I haven’t been kind. Even now, I shake my head, marveling at the stubbornness of Ol’ Righty.
I aim to be better, but still whisper obscenities into my tweezered hand.
My soft spot
Righty doesn’t get equal treatment even though it requires more treatment.
Even lovers play favorites with the favorite.
The last time I went to the doctor she said it was growing fibrous.
I blame myself in part. I have not accepted my right breast the way it is. I’ve been waiting for it to decide to become more like my left breast. Why wouldn’t it want to be a picture of breast excellence?
But that’s about to change.
I’m 35 and I have to admit: I have a soft spot for Ol’ Righty, just the way it is.
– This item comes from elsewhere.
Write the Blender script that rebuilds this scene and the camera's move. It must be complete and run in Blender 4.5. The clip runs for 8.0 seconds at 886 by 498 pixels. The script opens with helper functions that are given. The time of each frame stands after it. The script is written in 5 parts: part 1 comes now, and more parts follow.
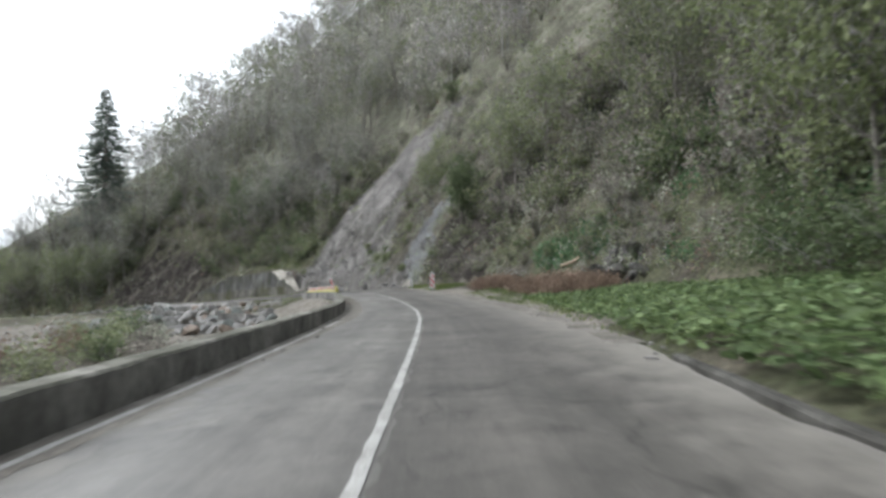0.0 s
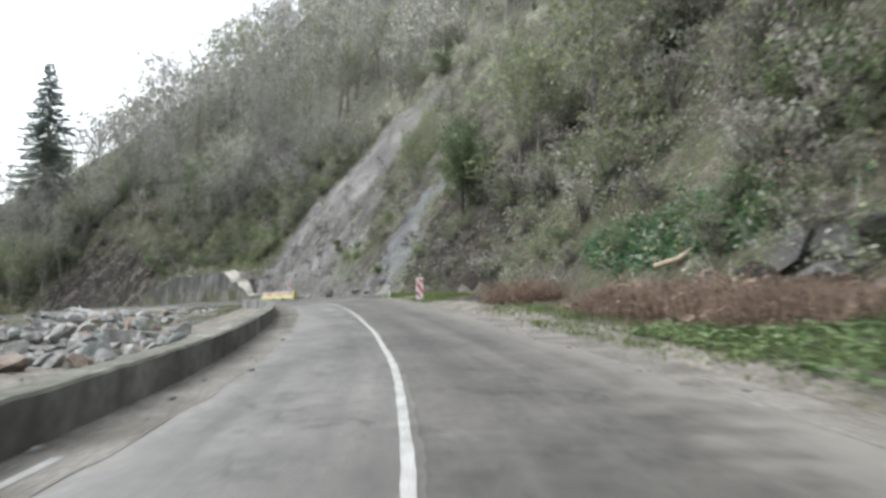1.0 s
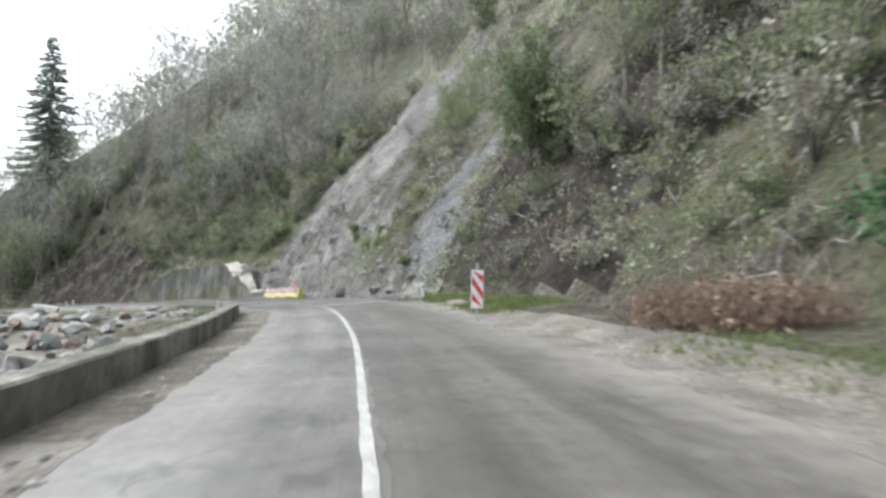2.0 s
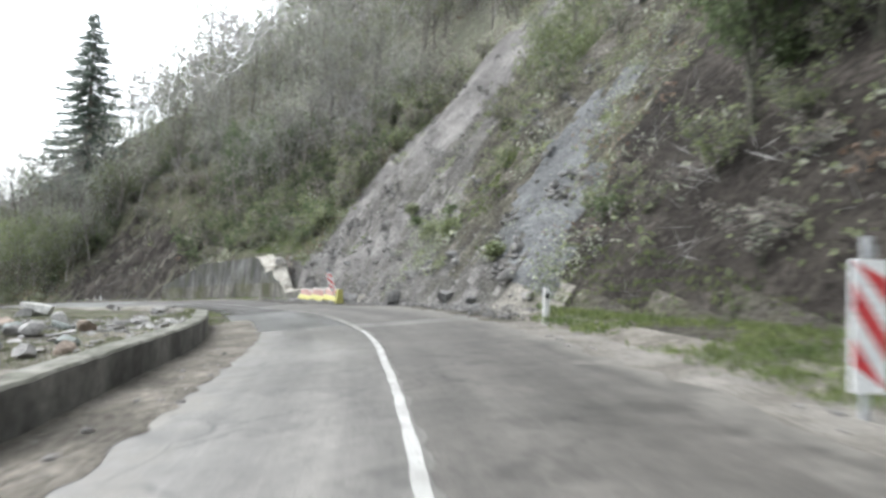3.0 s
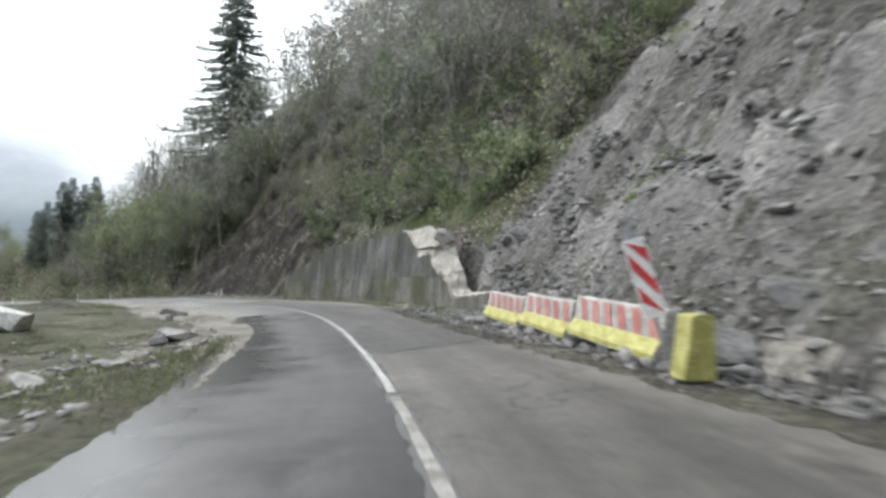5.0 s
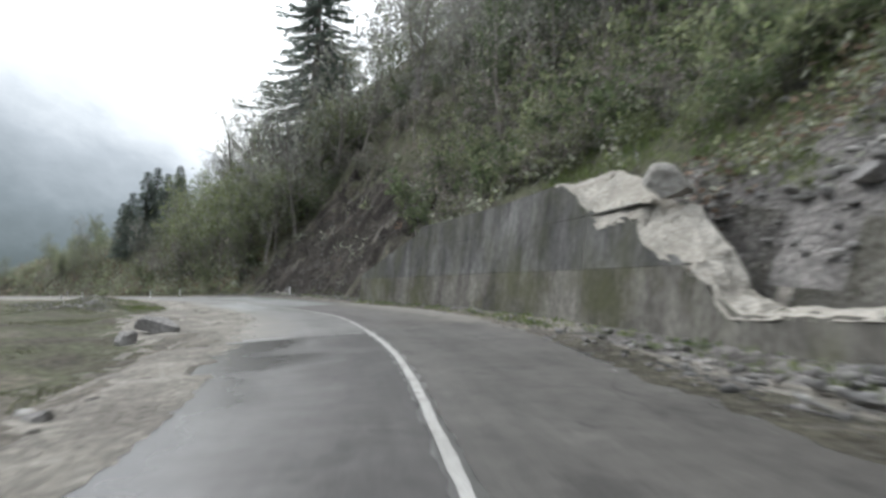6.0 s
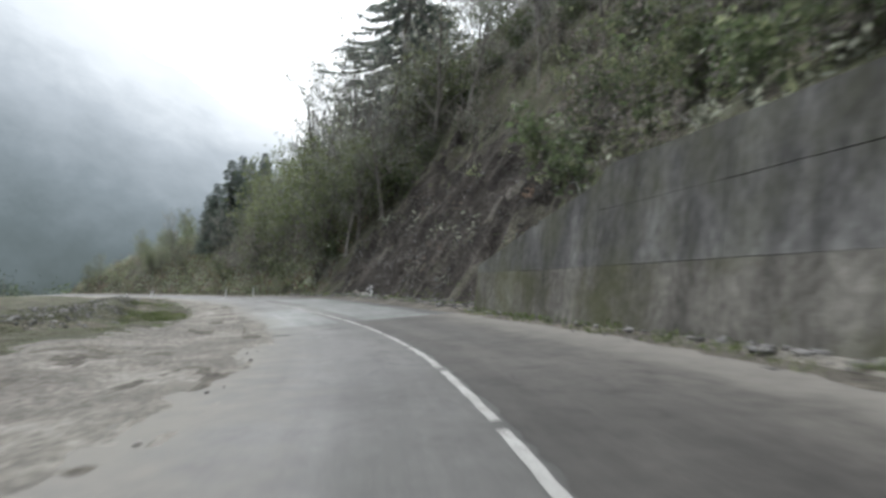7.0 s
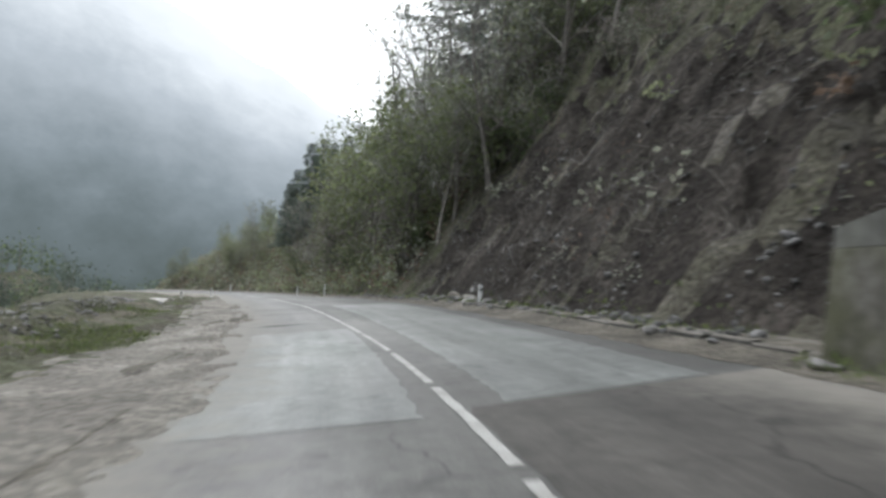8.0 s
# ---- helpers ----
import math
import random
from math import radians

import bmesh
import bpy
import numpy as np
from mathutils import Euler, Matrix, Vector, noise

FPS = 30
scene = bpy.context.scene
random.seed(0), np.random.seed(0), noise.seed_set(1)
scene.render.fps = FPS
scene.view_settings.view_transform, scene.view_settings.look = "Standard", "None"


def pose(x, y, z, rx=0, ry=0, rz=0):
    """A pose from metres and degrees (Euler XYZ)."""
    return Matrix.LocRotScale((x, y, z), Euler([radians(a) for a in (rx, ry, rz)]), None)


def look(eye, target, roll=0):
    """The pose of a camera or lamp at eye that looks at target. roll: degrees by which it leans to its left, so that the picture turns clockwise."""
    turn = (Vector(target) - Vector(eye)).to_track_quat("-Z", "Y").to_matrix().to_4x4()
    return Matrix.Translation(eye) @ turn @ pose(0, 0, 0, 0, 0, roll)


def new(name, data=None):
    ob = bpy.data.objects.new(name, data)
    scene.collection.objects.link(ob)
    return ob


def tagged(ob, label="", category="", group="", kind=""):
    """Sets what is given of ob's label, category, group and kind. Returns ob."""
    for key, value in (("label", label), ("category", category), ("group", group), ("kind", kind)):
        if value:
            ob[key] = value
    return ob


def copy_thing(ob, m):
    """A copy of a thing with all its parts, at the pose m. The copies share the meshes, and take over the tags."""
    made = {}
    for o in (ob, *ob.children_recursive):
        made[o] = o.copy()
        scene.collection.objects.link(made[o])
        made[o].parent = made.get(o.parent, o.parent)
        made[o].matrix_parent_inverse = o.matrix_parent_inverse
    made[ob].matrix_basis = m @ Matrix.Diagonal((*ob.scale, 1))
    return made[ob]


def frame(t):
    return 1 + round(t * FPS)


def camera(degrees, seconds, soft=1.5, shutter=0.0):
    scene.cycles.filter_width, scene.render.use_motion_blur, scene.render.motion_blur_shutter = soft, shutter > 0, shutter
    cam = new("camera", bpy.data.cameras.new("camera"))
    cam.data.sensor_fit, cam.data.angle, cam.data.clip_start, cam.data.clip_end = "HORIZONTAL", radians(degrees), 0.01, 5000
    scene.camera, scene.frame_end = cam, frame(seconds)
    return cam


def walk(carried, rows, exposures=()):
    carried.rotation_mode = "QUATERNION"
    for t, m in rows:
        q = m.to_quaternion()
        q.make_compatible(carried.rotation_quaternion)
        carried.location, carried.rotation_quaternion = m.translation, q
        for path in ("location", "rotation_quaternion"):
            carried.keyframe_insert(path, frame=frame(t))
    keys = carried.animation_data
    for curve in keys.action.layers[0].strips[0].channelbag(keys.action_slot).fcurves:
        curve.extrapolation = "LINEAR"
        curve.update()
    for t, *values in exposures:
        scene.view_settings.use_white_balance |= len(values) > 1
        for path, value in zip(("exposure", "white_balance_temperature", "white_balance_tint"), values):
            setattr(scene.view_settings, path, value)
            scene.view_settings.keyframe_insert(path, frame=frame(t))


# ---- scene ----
cam = camera(68.0, 8.0, soft=3.0, shutter=0.3)
PATH = [
    (0, 0.000, 0.000, 1.300, 92.31, 0.82, -0.04),
    (0.5, -0.394, 7.425, 1.300, 92.57, 0.07, -1.45),
    (1, -0.604, 15.090, 1.224, 92.89, -0.44, -1.79),
    (1.5, -0.982, 21.774, 1.166, 92.60, -1.14, -1.26),
    (1.7, -1.164, 24.479, 1.216, 92.53, -1.10, -0.63),
    (2.8, -3.016, 38.456, 1.202, 92.46, -1.83, 4.16),
    (3.3, -4.528, 44.980, 1.201, 92.07, -1.97, 7.27),
    (3.5, -5.126, 47.627, 1.207, 92.08, -1.63, 9.08),
    (4, -7.162, 54.089, 1.117, 91.73, -2.00, 12.38),
    (4.5, -9.498, 60.380, 0.960, 91.31, -1.70, 15.76),
    (4.7, -10.571, 62.947, 0.883, 91.31, -2.08, 17.24),
    (5.8, -18.041, 77.444, 0.178, 90.92, -3.77, 26.05),
    (6, -19.719, 80.072, 0.052, 90.92, -3.50, 27.62),
    (6.5, -24.077, 86.277, -0.284, 90.61, -2.97, 32.00),
    (7, -29.082, 92.438, -0.676, 90.21, -3.17, 35.95),
    (7.5, -34.337, 98.107, -1.088, 89.96, -2.74, 39.71),
    (8, -39.629, 103.187, -1.575, 89.65, -3.31, 43.85),
]
walk(cam, [(t, pose(*p)) for t, *p in PATH], [(t, e, 6150, 8) for t, e in
     ((0, .1), (.5, .38), (1.0, .55), (1.5, .7), (3.0, .75), (3.5, .64), (4.2, .4), (4.7, .38), (6, .11), (6.5, .04), (8, -.04))])

# ---- light: a bright overcast sky, wide weak sun ----
world = bpy.data.worlds.new("overcast_sky")
scene.world = world
world.use_nodes = True
wn, wl = world.node_tree.nodes, world.node_tree.links
sky = wn.new("ShaderNodeTexSky")
sky.sky_type = "NISHITA"
sky.sun_disc = False
sky.sun_elevation, sky.sun_rotation = radians(46), radians(-68)
sky.air_density, sky.dust_density, sky.ozone_density = 1.0, 6.0, 1.0
hsv = wn.new("ShaderNodeHueSaturation")
hsv.inputs["Saturation"].default_value = 0.3
wl.new(sky.outputs["Color"], hsv.inputs["Color"])
# a thick even layer of cloud over the clear sky's gradient
cloud = wn.new("ShaderNodeMix")
cloud.data_type = "RGBA"
cloud.inputs[0].default_value = 0.6
cloud.inputs[7].default_value = (4.3, 4.4, 4.5, 1)
wl.new(hsv.outputs["Color"], cloud.inputs[6])
wl.new(cloud.outputs[2], wn["Background"].inputs["Color"])
wn["Background"].inputs["Strength"].default_value = 0.33
sun_data = bpy.data.lights.new("sun", "SUN")
sun_data.energy, sun_data.angle, sun_data.color = 1.2, radians(50), (1.0, 0.99, 0.97)
sun = new("sun", sun_data)
sun.matrix_world = look((0, 0, 200), (200, -80, -18))
scene.view_settings.exposure = 0.0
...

It takes courage to be such a bitch.
I mean, we could have been famous. My breasts could have gone on tour.
We could have, that is, if it were not for the commitment my right breast has to its way of being.
Aiming for excellence
Autonomy and persistence are trademark bitch behavior. These were tricked and trained out of me from a young age, along with my ability to accept all nouns, myself, and my bits if they were flawed.
I’ve been guilty of hating these traits in others (and in my right breast) in fear of retribution and the reputation of being the “bitch”.
I want to be autonomous.
I want to be persistent.
I want to be confident, stubborn, and determined.
Oh, hell.
I want to be a bit more like Ol’ Righty.